▶ _Problem to work on_
Only the lines from the one containing "shutter > 0, shutter" through the one containing "radians(degrees), 0.01, 5000" are to be copied, exactly and with both ends kept.

▶ _Data lines_

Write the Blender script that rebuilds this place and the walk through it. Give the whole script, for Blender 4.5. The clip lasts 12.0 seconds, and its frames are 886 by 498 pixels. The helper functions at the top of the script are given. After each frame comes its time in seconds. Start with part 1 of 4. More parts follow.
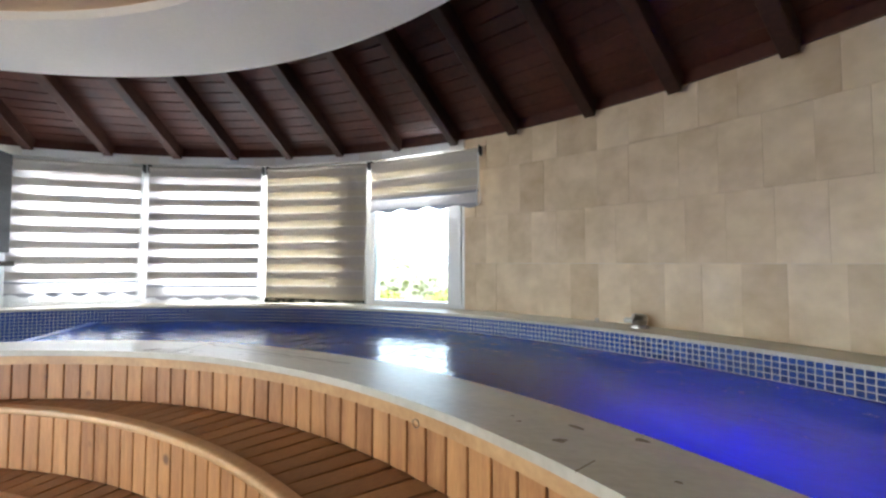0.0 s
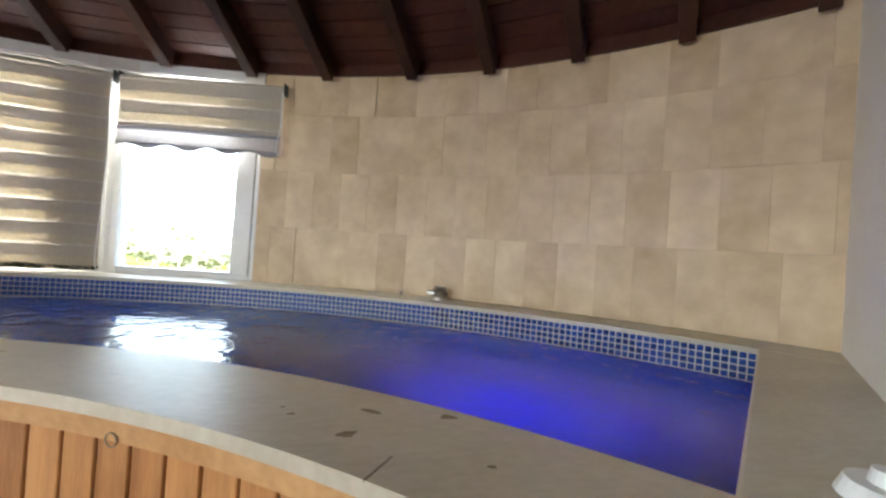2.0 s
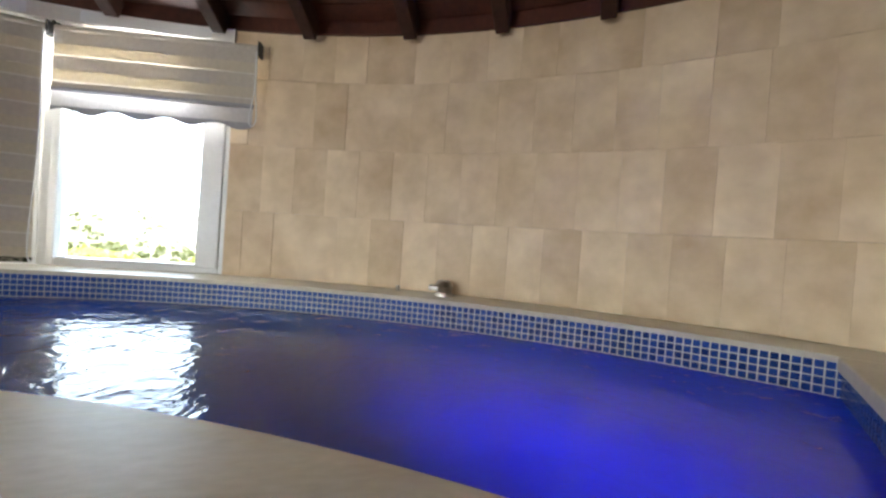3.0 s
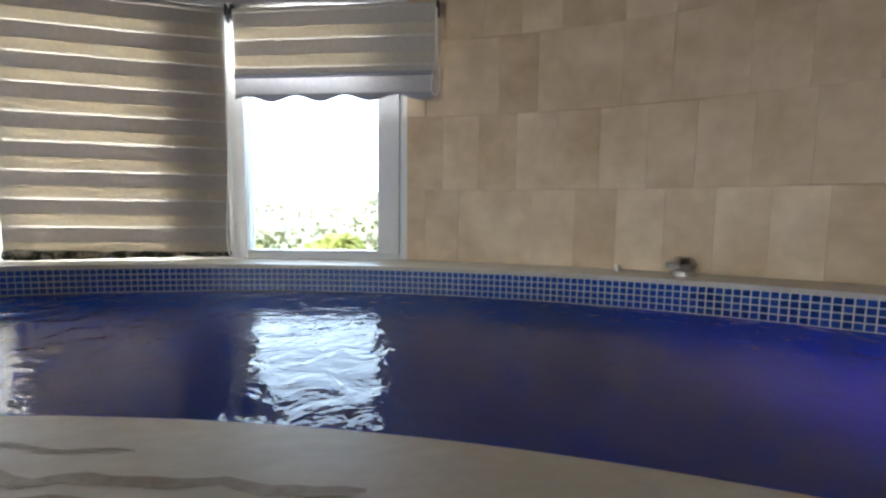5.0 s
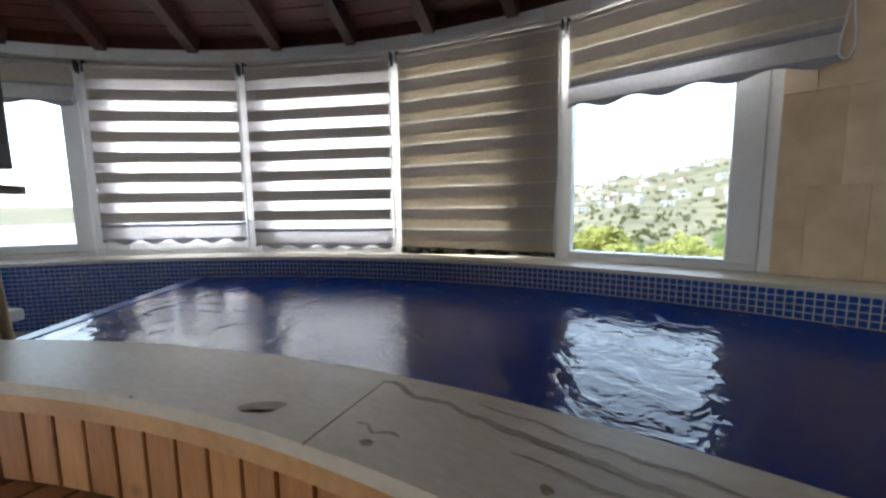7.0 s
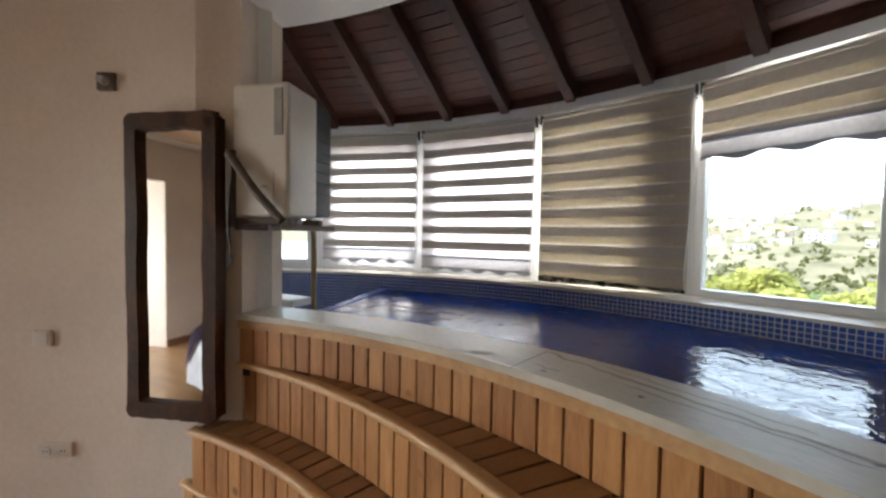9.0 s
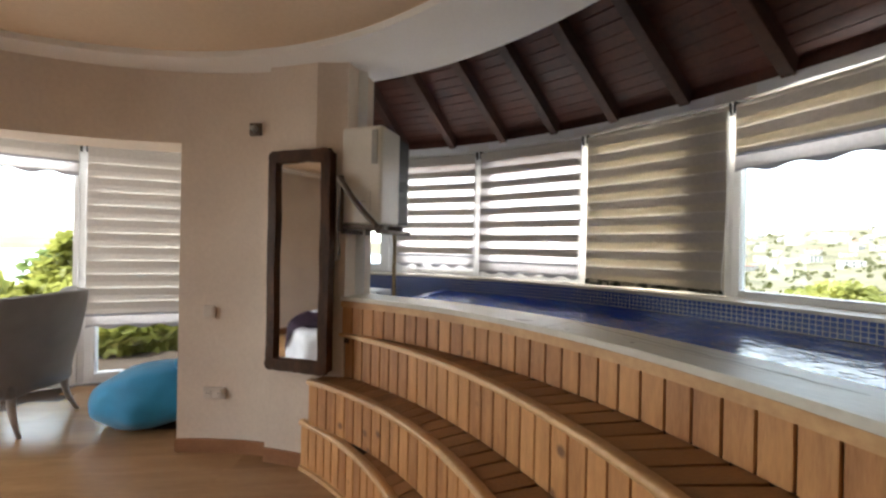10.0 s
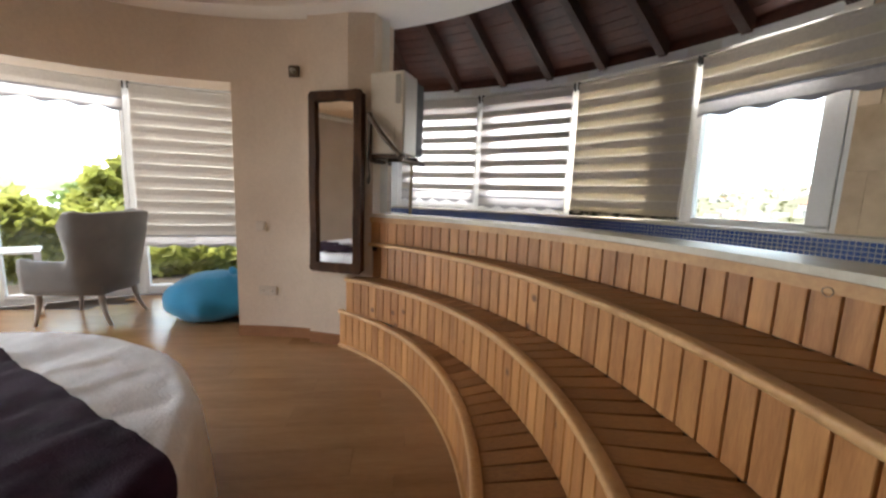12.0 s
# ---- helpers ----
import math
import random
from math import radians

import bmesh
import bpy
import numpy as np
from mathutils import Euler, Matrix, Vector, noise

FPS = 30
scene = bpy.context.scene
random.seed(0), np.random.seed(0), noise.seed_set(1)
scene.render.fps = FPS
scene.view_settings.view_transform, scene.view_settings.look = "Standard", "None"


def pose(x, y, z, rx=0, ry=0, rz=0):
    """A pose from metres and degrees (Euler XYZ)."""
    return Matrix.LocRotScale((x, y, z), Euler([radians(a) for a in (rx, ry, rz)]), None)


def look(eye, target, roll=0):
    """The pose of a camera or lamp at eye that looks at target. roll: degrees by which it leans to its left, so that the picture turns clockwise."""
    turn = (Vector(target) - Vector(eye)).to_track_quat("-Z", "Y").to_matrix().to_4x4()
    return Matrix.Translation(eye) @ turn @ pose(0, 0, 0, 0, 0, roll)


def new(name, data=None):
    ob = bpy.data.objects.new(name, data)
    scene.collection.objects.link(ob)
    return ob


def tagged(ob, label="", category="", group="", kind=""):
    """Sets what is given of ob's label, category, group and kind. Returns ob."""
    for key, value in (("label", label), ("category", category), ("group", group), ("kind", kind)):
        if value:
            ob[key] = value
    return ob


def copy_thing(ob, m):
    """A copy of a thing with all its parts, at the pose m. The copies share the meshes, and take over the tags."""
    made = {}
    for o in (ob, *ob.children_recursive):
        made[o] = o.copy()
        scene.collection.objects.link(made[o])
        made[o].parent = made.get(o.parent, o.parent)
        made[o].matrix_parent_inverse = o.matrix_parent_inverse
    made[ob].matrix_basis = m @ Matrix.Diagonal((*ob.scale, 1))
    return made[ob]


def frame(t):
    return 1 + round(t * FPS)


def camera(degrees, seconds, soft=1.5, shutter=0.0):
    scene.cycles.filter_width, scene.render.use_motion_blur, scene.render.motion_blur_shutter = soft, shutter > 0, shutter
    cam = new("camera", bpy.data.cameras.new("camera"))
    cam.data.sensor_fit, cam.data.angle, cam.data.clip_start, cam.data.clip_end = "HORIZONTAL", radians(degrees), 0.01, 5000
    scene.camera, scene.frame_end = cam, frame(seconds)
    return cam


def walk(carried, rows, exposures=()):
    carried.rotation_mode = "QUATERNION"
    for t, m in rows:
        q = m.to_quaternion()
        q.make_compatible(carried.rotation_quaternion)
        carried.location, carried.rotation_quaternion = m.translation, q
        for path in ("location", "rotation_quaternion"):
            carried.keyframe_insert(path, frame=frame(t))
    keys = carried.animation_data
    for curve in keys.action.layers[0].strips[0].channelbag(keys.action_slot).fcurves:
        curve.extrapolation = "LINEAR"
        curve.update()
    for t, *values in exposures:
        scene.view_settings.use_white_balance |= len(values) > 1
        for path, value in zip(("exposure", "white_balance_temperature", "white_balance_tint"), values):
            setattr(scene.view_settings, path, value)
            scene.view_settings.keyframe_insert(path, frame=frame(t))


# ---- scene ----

▶ _Result_
    scene.cycles.filter_width, scene.render.use_motion_blur, scene.render.motion_blur_shutter = soft, shutter > 0, shutter
    cam = new("camera", bpy.data.cameras.new("camera"))
    cam.data.sensor_fit, cam.data.angle, cam.data.clip_start, cam.data.clip_end = "HORIZONTAL", radians(degrees), 0.01, 5000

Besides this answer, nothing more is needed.